Quote From: studentmom08

I have been separated from my husband for almost a year. He told me he would support my family financially while I attended school. I wasn't even through my first semester when he walked out. I have gone through many changes. It has been hard. He hasn't formally filed for a divorce, but he may as well have. I was ignored for my birthday (not one call or text), our 4 year anniversary, and the recent holidays. I will continue to go to school to get my degree. I will never be able to trust a man ever again with my or my children's welfare. My children are 12 and 19, from previous relationships. I would say that too many people rush into relationships and marriage when they really don't know the person. I was with my husband for 2 years (on & off), before we married in December of 2003. I THOUGHT I knew him. I guess now I really didn't. Ours is a "disposable society" where if one doesn't like something or someone, it is/they are "traded-in" for the new, improved model. Tip: Never marry someone 12 years YOUNGER than you, either. I thought that would not be an issue between us; in the end it was as clear as day. Both people in the marriage have got to want to make it work. That is where I got stuck. The more I tried to include my husband back in my life; the more he ignored me and blew me off.

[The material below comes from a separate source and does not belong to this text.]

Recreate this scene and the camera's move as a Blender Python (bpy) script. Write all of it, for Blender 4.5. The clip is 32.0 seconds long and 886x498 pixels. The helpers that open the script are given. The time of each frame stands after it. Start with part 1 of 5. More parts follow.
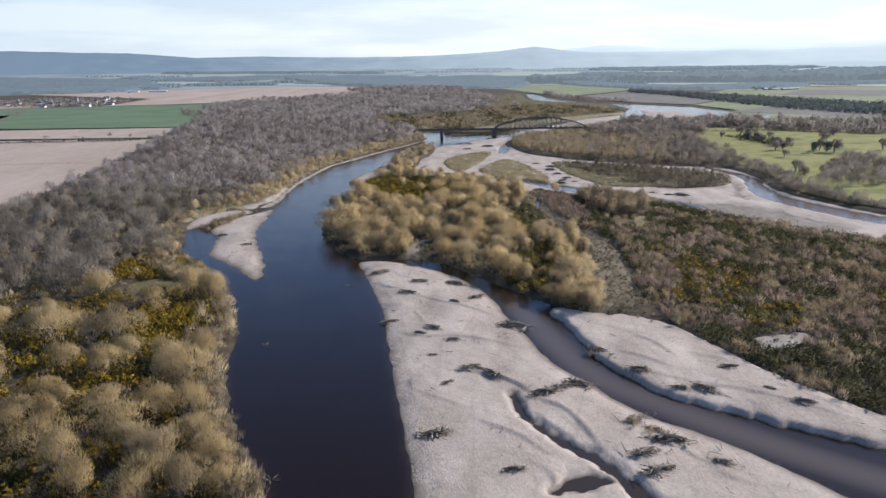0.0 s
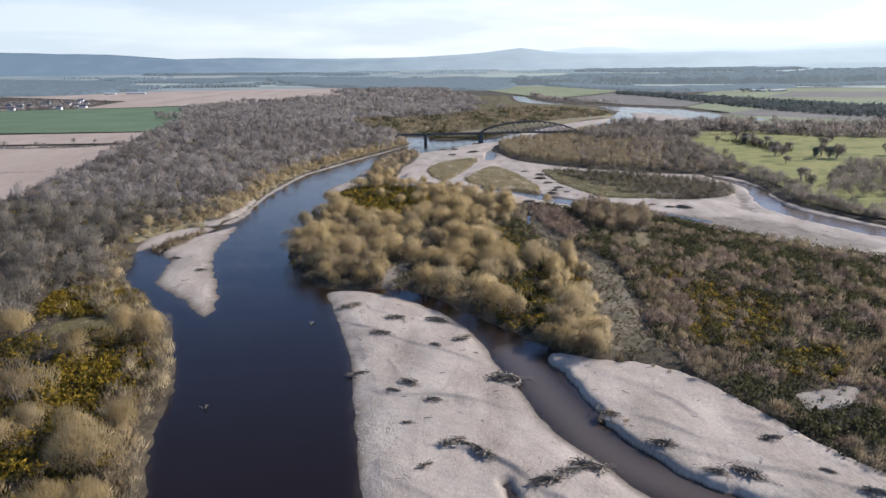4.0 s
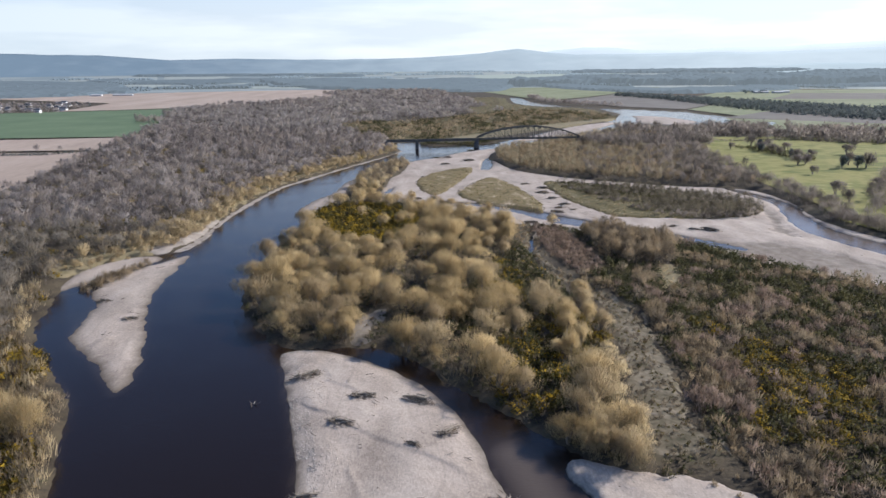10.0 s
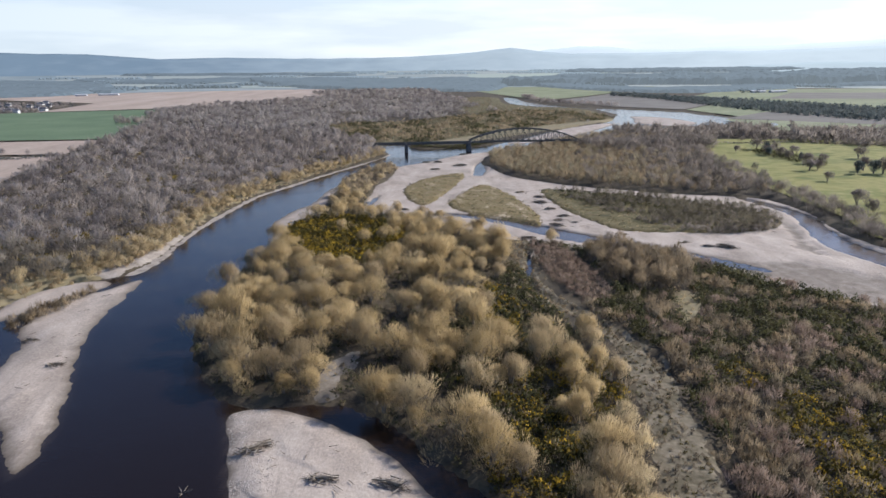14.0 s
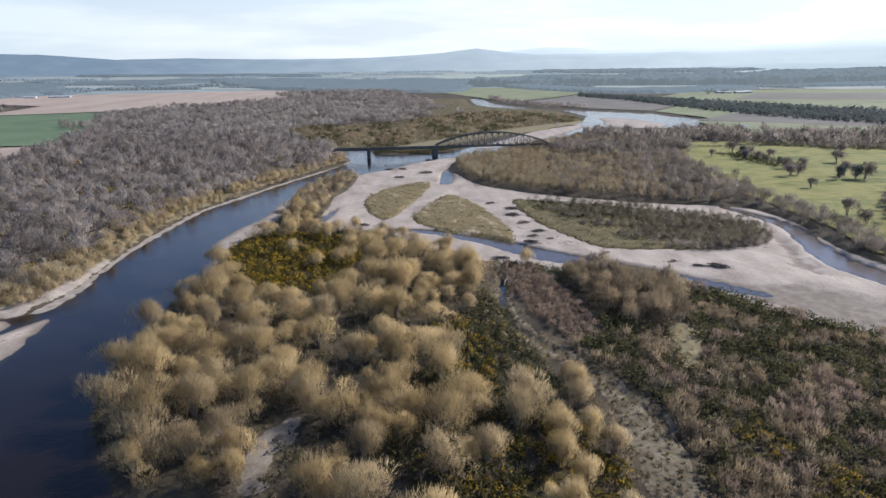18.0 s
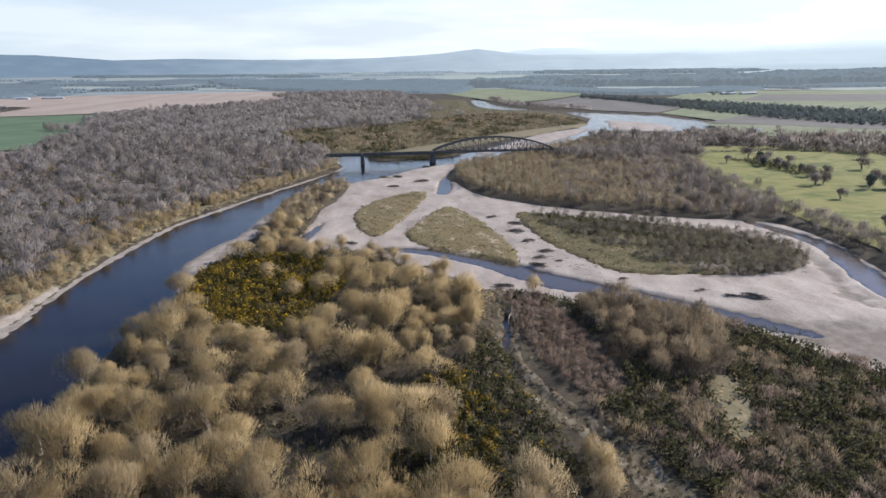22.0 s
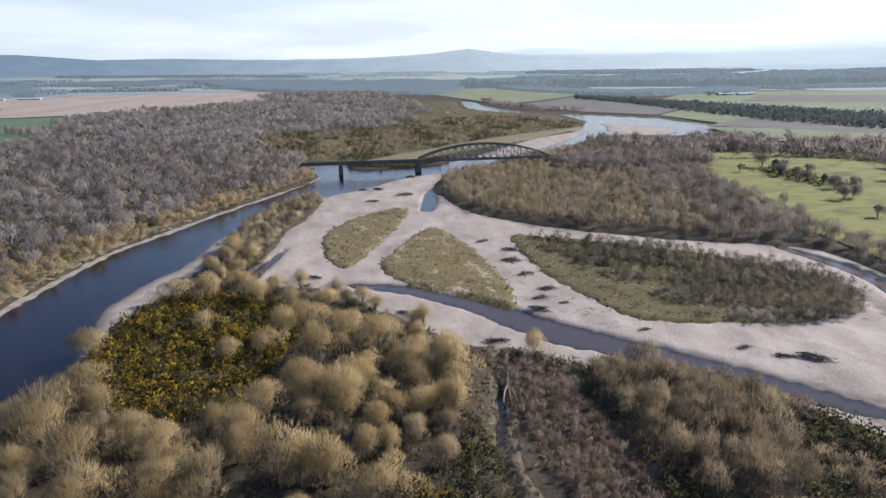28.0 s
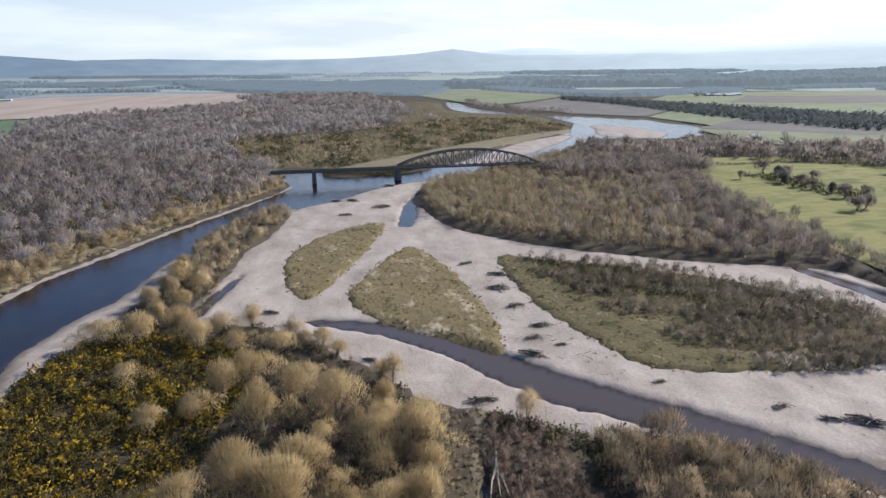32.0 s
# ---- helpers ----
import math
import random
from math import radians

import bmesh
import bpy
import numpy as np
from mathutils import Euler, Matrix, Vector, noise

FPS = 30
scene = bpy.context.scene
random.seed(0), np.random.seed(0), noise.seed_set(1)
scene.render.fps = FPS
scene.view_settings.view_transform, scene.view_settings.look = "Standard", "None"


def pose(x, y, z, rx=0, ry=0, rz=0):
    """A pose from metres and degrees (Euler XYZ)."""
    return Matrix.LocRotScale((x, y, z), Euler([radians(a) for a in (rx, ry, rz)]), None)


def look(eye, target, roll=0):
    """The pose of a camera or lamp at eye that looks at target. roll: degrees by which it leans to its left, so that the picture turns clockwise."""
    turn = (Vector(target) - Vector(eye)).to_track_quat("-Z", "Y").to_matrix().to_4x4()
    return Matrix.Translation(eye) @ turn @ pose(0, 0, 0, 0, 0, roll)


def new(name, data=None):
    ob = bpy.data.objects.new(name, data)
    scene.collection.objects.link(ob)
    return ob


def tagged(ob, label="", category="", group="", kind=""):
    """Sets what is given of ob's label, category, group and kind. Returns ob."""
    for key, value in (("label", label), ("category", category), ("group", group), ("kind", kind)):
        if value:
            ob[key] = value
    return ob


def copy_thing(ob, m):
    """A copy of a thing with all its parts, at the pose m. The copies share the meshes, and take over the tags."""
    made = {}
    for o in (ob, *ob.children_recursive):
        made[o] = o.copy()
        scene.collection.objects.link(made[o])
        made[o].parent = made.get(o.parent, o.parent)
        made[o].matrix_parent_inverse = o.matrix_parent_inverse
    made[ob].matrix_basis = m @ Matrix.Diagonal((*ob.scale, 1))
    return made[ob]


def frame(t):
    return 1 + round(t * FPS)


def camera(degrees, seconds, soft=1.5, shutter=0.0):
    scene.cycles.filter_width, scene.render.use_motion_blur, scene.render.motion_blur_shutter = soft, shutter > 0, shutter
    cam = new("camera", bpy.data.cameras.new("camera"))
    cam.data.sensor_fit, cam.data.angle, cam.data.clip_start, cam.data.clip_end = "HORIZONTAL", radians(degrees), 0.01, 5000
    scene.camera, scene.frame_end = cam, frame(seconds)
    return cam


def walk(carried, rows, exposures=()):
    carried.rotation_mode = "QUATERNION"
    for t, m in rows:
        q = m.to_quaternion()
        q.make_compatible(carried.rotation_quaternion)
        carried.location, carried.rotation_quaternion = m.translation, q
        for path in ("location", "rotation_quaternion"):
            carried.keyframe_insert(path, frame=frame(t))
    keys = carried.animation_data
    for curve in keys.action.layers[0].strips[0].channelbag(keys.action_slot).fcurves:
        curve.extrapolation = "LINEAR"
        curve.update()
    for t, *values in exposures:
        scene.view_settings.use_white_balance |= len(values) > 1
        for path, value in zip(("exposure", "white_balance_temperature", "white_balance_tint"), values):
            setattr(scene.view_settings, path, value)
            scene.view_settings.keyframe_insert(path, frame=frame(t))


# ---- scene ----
cam = camera(69.4, 32.0)
PATH = [
    (0.0, pose(0.01, 0.00, 80.00, 73.94, 0.58, -0.22)),
    (0.5, pose(0.29, 4.45, 80.00, 73.97, 0.58, -0.57)),
    (1.0, pose(0.58, 8.89, 80.00, 73.98, 0.58, -0.81)),
    (1.5, pose(0.89, 13.30, 80.00, 73.98, 0.58, -1.04)),
    (2.0, pose(1.22, 17.69, 80.00, 74.00, 0.58, -1.24)),
    (2.5, pose(1.54, 22.04, 80.00, 74.01, 0.58, -1.39)),
    (3.0, pose(1.87, 26.36, 80.00, 74.01, 0.58, -1.36)),
    (3.5, pose(2.23, 30.65, 80.00, 74.03, 0.58, -1.37)),
    (5.5, pose(3.67, 47.66, 80.00, 74.08, 0.58, -1.78)),
    (6.0, pose(4.02, 51.91, 80.00, 74.12, 0.58, -1.75)),
    (6.5, pose(4.37, 56.17, 80.00, 74.10, 0.58, -1.75)),
    (7.0, pose(4.76, 60.42, 80.00, 74.11, 0.58, -1.94)),
    (7.5, pose(5.19, 64.65, 80.00, 74.14, 0.58, -1.93)),
    (8.0, pose(5.64, 68.87, 80.00, 74.14, 0.58, -1.90)),
    (8.5, pose(6.12, 73.07, 80.00, 74.14, 0.58, -1.85)),
    (9.0, pose(6.59, 77.27, 80.00, 74.14, 0.58, -1.82)),
    (9.5, pose(7.06, 81.51, 80.00, 74.13, 0.58, -1.79)),
    (10.0, pose(7.51, 85.80, 80.00, 74.12, 0.58, -1.77)),
    (10.5, pose(7.93, 90.09, 80.00, 74.12, 0.58, -1.73)),
    (11.0, pose(8.34, 94.35, 80.00, 74.11, 0.58, -1.70)),
    (11.5, pose(8.77, 98.55, 80.00, 74.09, 0.58, -1.70)),
    (12.0, pose(9.24, 102.71, 80.00, 74.09, 0.58, -1.65)),
    (12.5, pose(9.74, 106.84, 80.00, 74.06, 0.58, -1.63)),
    (13.0, pose(10.29, 110.99, 80.00, 74.09, 0.58, -1.88)),
    (13.5, pose(10.87, 115.21, 80.00, 74.05, 0.58, -2.33)),
    (14.0, pose(11.45, 119.43, 80.00, 74.04, 0.58, -2.34)),
    (14.5, pose(11.99, 123.61, 80.00, 74.06, 0.58, -2.35)),
    (16.5, pose(14.09, 140.18, 80.00, 74.06, 0.58, -4.50)),
    (17.0, pose(14.58, 144.38, 80.00, 74.06, 0.58, -5.08)),
    (17.5, pose(15.07, 148.65, 80.00, 74.07, 0.58, -5.23)),
    (18.0, pose(15.59, 152.95, 80.00, 74.08, 0.58, -5.21)),
    (18.5, pose(16.15, 157.28, 80.00, 74.06, 0.58, -5.20)),
    (19.0, pose(16.77, 161.62, 80.00, 74.09, 0.58, -5.16)),
    (19.5, pose(17.42, 165.97, 80.00, 74.09, 0.58, -5.14)),
    (20.0, pose(18.11, 170.31, 80.00, 74.09, 0.58, -5.11)),
    (20.5, pose(18.79, 174.66, 80.00, 74.09, 0.58, -5.09)),
    (21.0, pose(19.47, 178.98, 80.00, 74.09, 0.58, -5.08)),
    (21.5, pose(20.15, 183.27, 80.00, 74.11, 0.58, -5.19)),
    (22.0, pose(20.85, 187.53, 80.00, 74.13, 0.58, -5.16)),
    (22.5, pose(21.57, 191.76, 80.00, 74.12, 0.58, -5.16)),
    (23.0, pose(22.31, 195.97, 80.00, 74.12, 0.58, -5.14)),
    (23.5, pose(23.09, 200.15, 80.00, 74.12, 0.58, -5.10)),
    (24.0, pose(23.88, 204.28, 80.00, 74.14, 0.58, -5.37)),
    (24.5, pose(24.67, 208.39, 80.00, 74.16, 0.58, -5.32)),
    (25.0, pose(25.44, 212.47, 80.00, 74.15, 0.58, -5.48)),
    (25.5, pose(26.17, 216.55, 80.00, 74.13, 0.58, -5.63)),
    (27.5, pose(28.85, 232.93, 80.00, 74.15, 0.58, -5.69)),
    (28.0, pose(29.62, 237.09, 80.00, 74.13, 0.58, -5.90)),
    (28.5, pose(30.45, 241.33, 80.00, 74.17, 0.58, -6.32)),
    (29.0, pose(31.30, 245.63, 80.00, 74.17, 0.58, -6.84)),
    (29.5, pose(32.14, 249.97, 80.00, 74.19, 0.58, -7.21)),
    (30.0, pose(32.97, 254.35, 80.00, 74.18, 0.58, -7.21)),
    (30.5, pose(33.82, 258.73, 80.00, 74.15, 0.58, -7.22)),
    (31.0, pose(34.71, 263.14, 80.00, 74.16, 0.58, -7.20)),
    (31.5, pose(35.62, 267.56, 80.00, 74.17, 0.58, -7.21)),
    (32.0, pose(36.55, 271.97, 80.00, 74.15, 0.58, -7.18)),
]
walk(cam, PATH)

# ---- light and air ----
SUN_AZ, SUN_EL = radians(66), radians(33)      # from the way ahead towards the right, above the horizon
sun_dir = Vector((math.sin(SUN_AZ) * math.cos(SUN_EL), math.cos(SUN_AZ) * math.cos(SUN_EL), math.sin(SUN_EL)))
sun_data = bpy.data.lights.new("sun", "SUN")
sun_data.energy, sun_data.angle, sun_data.color = 4.6, radians(0.6), (1.0, 0.955, 0.922)
sun = new("sun", sun_data)
sun.matrix_world = look(sun_dir * 400, (0, 0, 0))

world = bpy.data.worlds.new("sky")
scene.world = world
world.use_nodes = True
wn, wl = world.node_tree.nodes, world.node_tree.links
wn.clear()
sky = wn.new("ShaderNodeTexSky")
sky.sky_type, sky.sun_disc = "NISHITA", False
sky.sun_elevation, sky.sun_rotation = SUN_EL, SUN_AZ
sky.air_density, sky.dust_density, sky.ozone_density = 0.8, 0.3, 3.6
back = wn.new("ShaderNodeBackground")
back.inputs["Strength"].default_value = 0.12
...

It has been a hard and gut-wrenching experience, and I guess one can say that I have learned something from this.

   When you hear something that"'sounds too good to be true,"  it probably is.  So, he told you he would support YOUR family while you attend school.  And, he was 12 years younger than you.  It sounds as if he had the best of intentions, but he couldn't handle the responsibility when reality reared its ugly head. 

   I agree you should let him out of the deal.  Divorce as amicably as possible.